Les 22 et 23 janvier, des forces de police nombreuses sont déployées, des quartiers bouclés et des contrôles d’identité dans le centre-ville, autour de la Canebière et jusqu’à la gare Saint-Charles, ainsi que dans les vieux quartiers. La nuit, ce sont des visites domiciliaires systématiques, notamment dans les quartiers de l’Opéra et du Vieux-Port. Si le but avoué est d’« assainir » Marseille de ses malfaiteurs et de ses indésirables, on constate que parmi les personnes contrôlées, les juifs français ou étrangers furent arrêtés.
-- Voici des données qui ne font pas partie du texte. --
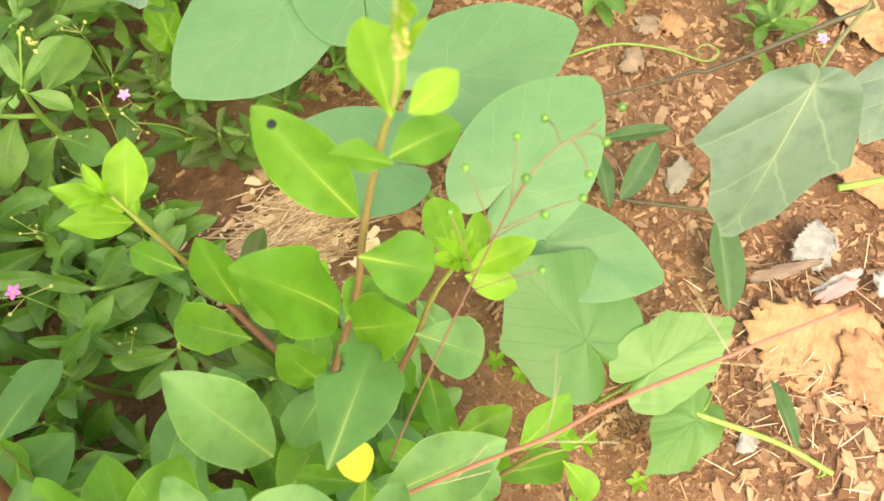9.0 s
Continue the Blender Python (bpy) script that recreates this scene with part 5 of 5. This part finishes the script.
# the larger chips, one by one
CHIPS = []
for k in range(10):
    bm = bmesh.new()
    chip(bm, 0, 0, 0, 1, rng.uniform(0.2, 0.6), rng.uniform(0.02, 0.05), 0, (0, 0))
    CHIPS.append(mesh_of("wood_chip", bm, CHIP, False))
for k in range(280):
    if k < 90:
        x, y, s = *chip_bank(), rng.uniform(0.008, 0.025)
    elif k < 150:
        x, y, s = rng.gauss(0.51, 0.05), rng.gauss(0.04, 0.08), rng.uniform(0.005, 0.015)
    elif k < 210:
        x, y, s = rng.gauss(0.65, 0.08), rng.gauss(0.23, 0.09), rng.uniform(0.008, 0.022)
    else:
        x, y, s = rng.uniform(-0.45, -0.10), rng.uniform(0.3, 0.72), rng.uniform(0.015, 0.045)
    ob = part("wood_chip", CHIPS[k % 10], None, ground, "", pose(x, y, ground_height(x, y) + s * 0.06, rng.gauss(0, 14), rng.gauss(0, 14), rng.uniform(0, 360)) @ Matrix.Scale(s, 4))


def litter_edge():
    return rng.gauss(0.575, 0.055), rng.gauss(-0.035, 0.055)


def foot_of_shrub():
    return rng.gauss(0.265, 0.045), rng.gauss(-0.085, 0.045)


scatter("wood_chips", CHIP_STUFF2, 650, litter_edge, (0.005, 0.020), "papery bark flakes round a large dry leaf", "wood chips", 0.3)
scatter("wood_chips", CHIP_STUFF2, 420, foot_of_shrub, (0.005, 0.022), "papery bark flakes at the foot of a shrub", "wood chips", 0.35)
splinters = bmesh.new()
for k in range(150):
    x, y = rng.gauss(0.58, 0.065), rng.gauss(-0.03, 0.06)
    a = rng.uniform(0, 6.28)
    d = Vector((math.cos(a), math.sin(a), 0)) * rng.uniform(0.004, 0.017)
    p = Vector((x, y, ground_height(x, y) + rng.uniform(0.002, 0.006)))
    tube(splinters, [p - d, p + Vector((0, 0, rng.uniform(0, 0.003))), p + d], rng.uniform(0.0003, 0.0007), 0.0003, 4, 2)
tagged(new("straw", mesh_of("straw", splinters, STRAW)), "thin pale splinters strewn on red soil", "straw", kind="stuff")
L’évacuation du quartier du Vieux-Port

Le 24 janvier, au matin, les haut-parleurs sillonnent les rues du périmètre à évacuer et ordonnent à toute la population de descendre sur l’actuel quai du Port avec quelques bagages. L’évacuation se termine le soir. En fonction de leur situation, certains habitants sont laissés libres, les malades sont recueillis dans des institutions tandis que l’essentiel de la population est dirigée en tramway vers la gare d’Arenc.

Détention, criblage, déportation

Les personnes raflées les 22 et 23 janvier sont d’abord conduites à la prison des Baumettes où leur situation est examinée. Cependant, après un nouvel attentat contre les soldats allemands le 22 janvier au soir, les relations entre les autorités allemandes et françaises se sont tendues. Et le 24 janvier au matin, les Allemands font partir 1 682 personnes vers le camp de Royallieu à Compiègne. De là, la plupart d’entre elles partiront pour la déportation. Le 24 janvier, la majorité des évacués du Vieux-Port, soit 12 0000 personnes, partent de la gare d’Arenc vers un camp militaire de Fréjus pour criblage (examen de situation). Les premiers seront relâchés quelques jours après et répartis dans différentes communes des Bouches-du-Rhône. De Fréjus partent aussi des trains vers Compiègne et la déportation. La destruction du secteur évacué commença le 1er février.

L’opinion

Les Marseillais sont surpris par ces opérations. Mécontents des difficultés de circulation induites par les contrôles d’identité, ils sont toutefois moins sensibles aux rafles des 22 et 23 janvier qu’à l’évacuation du Vieux-Port. Très vite, on s’interroge sur la responsabilité de la municipalité dans cette destruction des vieux quartiers, qui semble correspondre à des projets d’urbanisme plus anciens.

Quant aux responsables des rafles, Carl Oberg fut condamné à mort, peine commué en prison à perpétuité, l’intendant de police de Marseille, Maurice de Rodellec du Porzic, verra son affaire classée et ne sera donc pas jugé. René Bousquet fut convaincu d’indignité nationale, mais remis en liberté.